From a basketball perspective, the No. 20 Shockers lost their second game in a row and are now 2-3 on the season.

While for some the Shockers’ résumé is up for questioning following losses to USC and Alabama, two teams projected to finish in the bottom half of their respective leagues, the team’s health is the biggest concern.

Fred VanVleet has been dealing with a hamstring issue since the season began, and an ankle injury limited him in a loss at Tulsa earlier this month. He won’t play again until at least Dec. 5th. and who knows when he’ll be back to full strength. The same can be said for back up point guard and freshman Landry Shamet, who underwent surgery to address a stress fracture in the fifth metatarsal in his left foot. Their injuries have led to even more being asked of senior guard Ron Baker, and the loss of Grady for any significant amount of time certainly isn’t going to help matters..
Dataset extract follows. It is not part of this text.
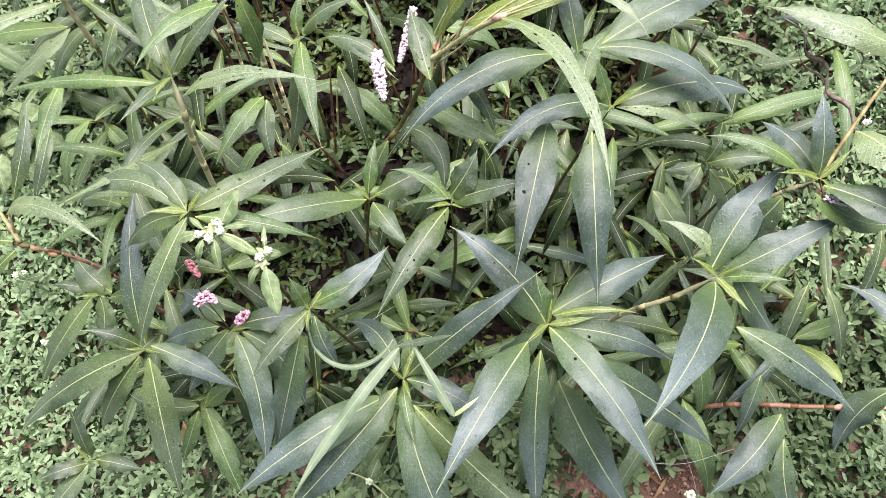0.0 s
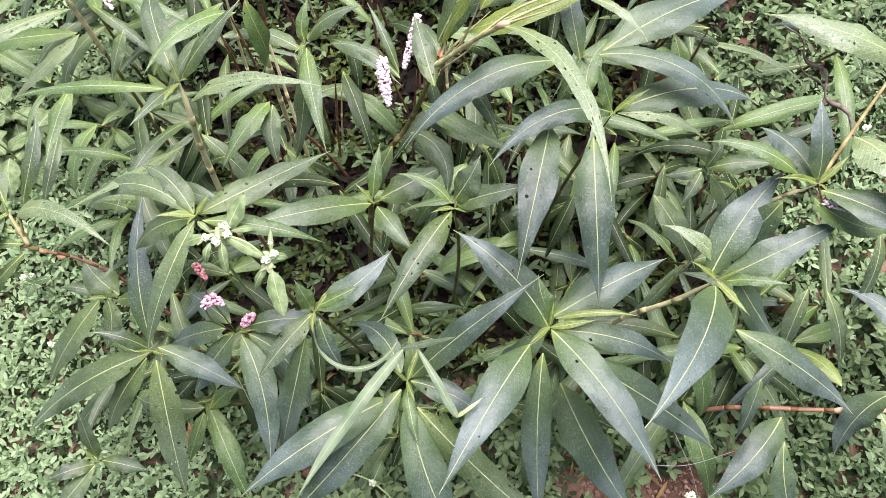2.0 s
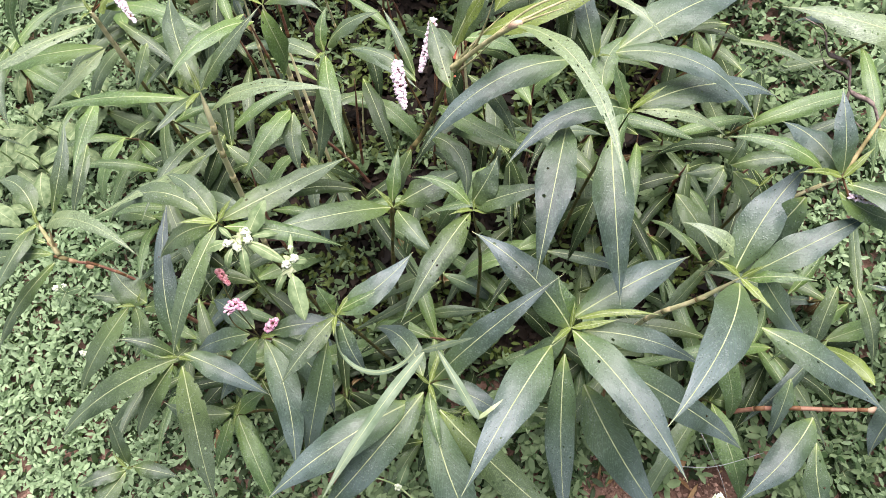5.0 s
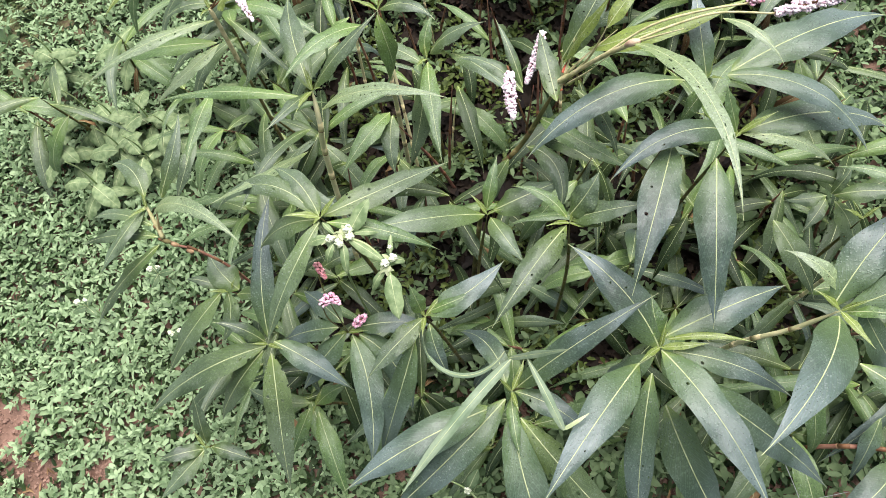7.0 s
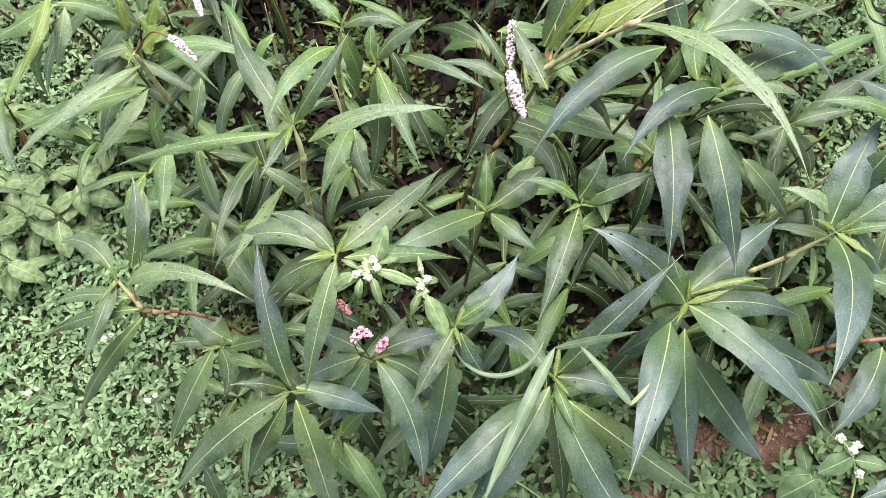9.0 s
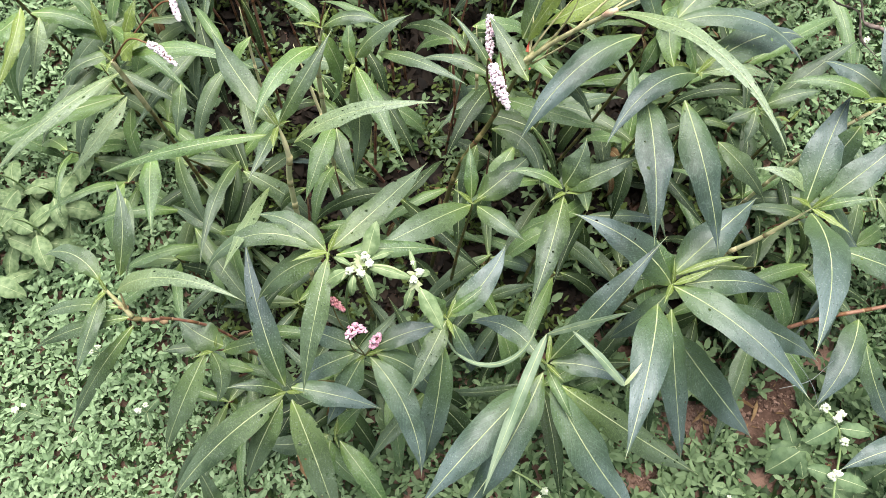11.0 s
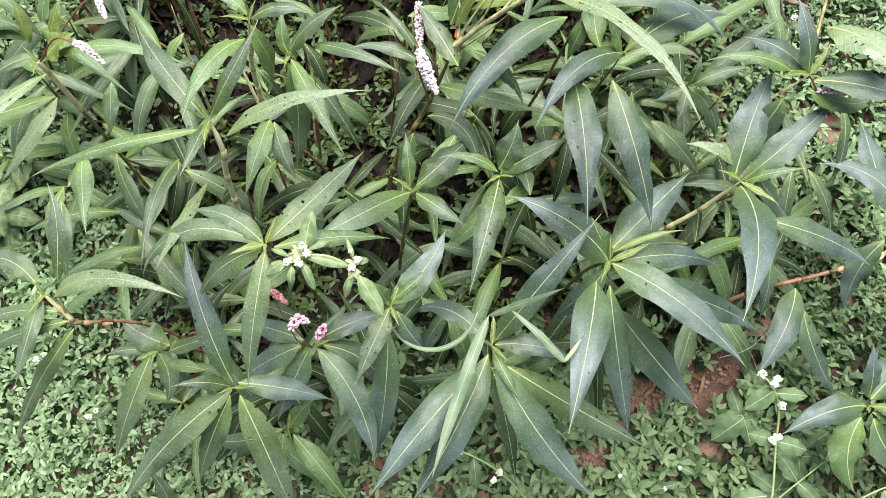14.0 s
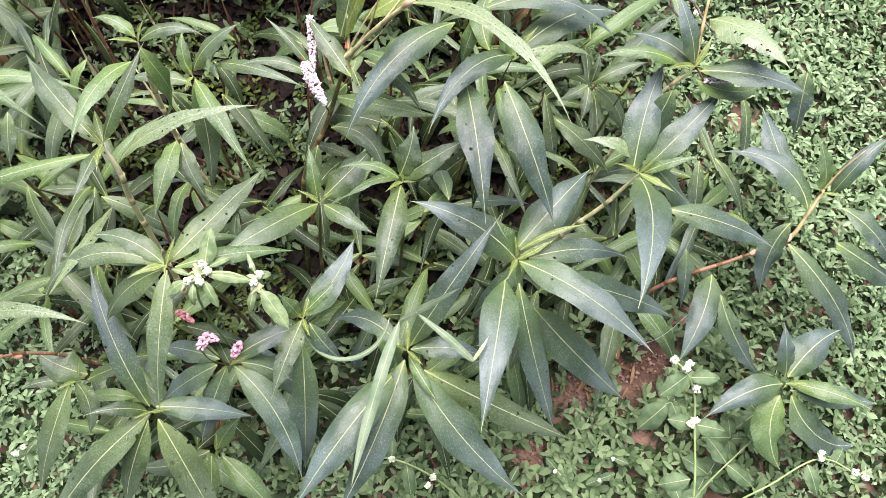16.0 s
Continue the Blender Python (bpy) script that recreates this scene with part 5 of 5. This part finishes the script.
for i, (hx, hy) in enumerate(((0.686, 0.871), (0.718, 0.853), (0.693, 0.799), (0.648, 0.768), (0.764, 0.854), (0.70, 0.72), (0.62, 0.66), (0.73, 0.62), (0.60, 0.55), (0.68, 0.50), (-0.62, 0.36), (-0.74, 0.30), (-0.56, 0.26))):
    z = ground_z(hx, hy)
    w = weed([(hx + 0.02, hy - 0.01, 0), (hx + 0.01, hy, z + 0.06), (hx, hy, z + 0.10)], "tiny weed with white flower heads in the weed mat", 0.0009)
    head(w, (hx, hy, z + 0.103), 0.0045, 200 + i)
    head(w, (hx + 0.009, hy + 0.006, z + 0.098), 0.0038, 230 + i, 18)
    for k in range(3):
        small_leaf(w, (hx + 0.004, hy, z + 0.08), 40 + 70 * i + 120 * k, 15, 0.026, 0.013)


# ---- lower storey: shorter shoots between the tall ones ----
BANK_RNG = np.random.default_rng(31)
BANK = []
# nearly half of the blades have the undergrowth's shade in their colour
for k in range(22):
    BANK.append(blade_mesh(0, BANK_RNG.uniform(-20, 45), BANK_RNG.uniform(0.13, 0.215), BANK_RNG.uniform(55, 105), BANK_RNG.uniform(-30, 30), BANK_RNG.uniform(0.017, 0.030), (MATURE, OLD_SHADED, YOUNG, BLUE_SHEEN, OLD_SHADED, EATEN, OLD_SHADED, MATURE, OLD_SHADED, YOUNG, OLD_SHADED)[k % 11], BANK_RNG, BANK_RNG.uniform(-30, 30), n=14, rib=0.009))


DEAD = [blade_mesh(0, BANK_RNG.uniform(-40, 10), BANK_RNG.uniform(0.06, 0.11), BANK_RNG.uniform(60, 130), BANK_RNG.uniform(-60, 60), BANK_RNG.uniform(0.012, 0.020), DRY, BANK_RNG, BANK_RNG.uniform(-50, 50), n=12, fold=40.0, rib=0.012) for k in range(5)]
LIGHTER = [BANK[k] for k in range(22) if k % 11 in (2, 5, 7, 9)]  # the lighter leaves only, for shoots left of x = -0.40


def low_shoot(x, y, h, rng, count=8, scale=1.0, brown=False):
    top = (x + rng.normal(0, 0.02), y + rng.normal(0, 0.02) - 0.02, ground_z(x, y) + h)
    mid = ((x + top[0]) / 2 + rng.normal(0, 0.01), (y + top[1]) / 2, (ground_z(x, y) + top[2]) / 2)
    s = shoot([(x, y, 0), mid, top], 0.0030, "short knotweed shoot with drooping dark leaves in the undergrowth", brown or rng.uniform() < 0.4, False, 0.05)
    g = rng.uniform(0, 360)
    for k in range(count):
        f = k / count
        at = Vector(top) * (1 - 0.75 * f) + Vector((x, y, ground_z(x, y))) * (0.75 * f)
        blade, rib = BANK[rng.integers(0, len(BANK))] if x > -0.40 else LIGHTER[rng.integers(0, len(LIGHTER))]
        withered = k > count // 2 and rng.uniform() < 0.30
        if withered:
            blade, rib = DEAD[rng.integers(0, len(DEAD))]
        ob = child("leaf", blade, s, "withered brown leaf" if withered else "", at - s.location)
        child("midrib", rib, ob)
        ob.rotation_euler = (rng.normal(0, 0.12), rng.normal(0, 0.15) + 0.25 * f, math.radians(g + k * 137.5 + rng.normal(0, 15)))
        q = scale * rng.uniform(0.75, 1.15)
        ob.scale = (q, q, q)


def bare_stalks():
    """Old leafless knotweed stalks standing in the shade."""
    rng = np.random.default_rng(57)
    for k in range(26):
        x, y = rng.uniform(-0.36, 0.16), rng.uniform(0.46, 1.0)
        h = rng.uniform(0.16, 0.34)
        dx, dy = rng.normal(0, 0.03, 2)
        shoot([(x, y, 0), (x + 0.4 * dx, y + 0.4 * dy, 0.5 * h), (x + dx, y + dy, h)], rng.uniform(0.0022, 0.0036), "bare brown knotweed stalk standing in the shade", k % 3 < 2, k % 3 == 2, 0.05)


def build_undergrowth():
    rng = np.random.default_rng(41)
    for y in np.arange(0.20, 1.25, 0.075):
        for x in np.arange(-0.95, 0.69, 0.080):
            px, py = x + rng.normal(0, 0.025), y + rng.normal(0, 0.025)
            if px < -0.48 and py < 0.50 or px < -0.72 and py < 0.62 or px > 0.56 and 0.10 < py < 0.40 or px > 0.62 and py > 0.40 or px > 0.2 and py < 0.16 or px < -0.25 and py < 0.2:
                continue
            if px < -0.40 and rng.uniform() < (0.80 if px < -0.55 else 0.42):
                continue
            if -0.32 < px < 0.12 and 0.38 < py < 0.95 and rng.uniform() < 0.72:
                if rng.uniform() < 0.6:
                    low_shoot(px, py, rng.uniform(0.16, 0.34), rng, 2, 0.8, True)
                continue
            h = rng.uniform(0.05, 0.15) if py < 0.45 else rng.uniform(0.08, 0.22)
            if py > 0.66:
                h += min(0.14, (py - 0.66) * 0.5)
            if px > 0.36 and py > 0.36 and rng.uniform() < 0.45 + 2.0 * (px - 0.36):
                continue
            low_shoot(px, py, h, rng, int(rng.integers(5, 8)))


build_undergrowth()
bare_stalks()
These early-season losses won’t help Wichita State when it comes to the NCAA tournament, but it’s important to make note of the circumstances surrounding those defeats. To be shorthanded, with one of the absent players ranking among the nation’s best point guards, has an impact that has to be accounted for when evaluating Wichita State. The Shockers will add Conner Frankamp in mid-December, which will help them on the perimeter.

But with their rotation currently being in flux, it’s tough to make any definitive statements on what Wichita State will have to do in order to make another trip to the NCAA tournament. At this point Gregg Marshall and his staff will look for other contributors, one of whom being Markis McDuffie (14 points, seven rebounds vs. Alabama), to emerge and show themselves capable of picking up the slack.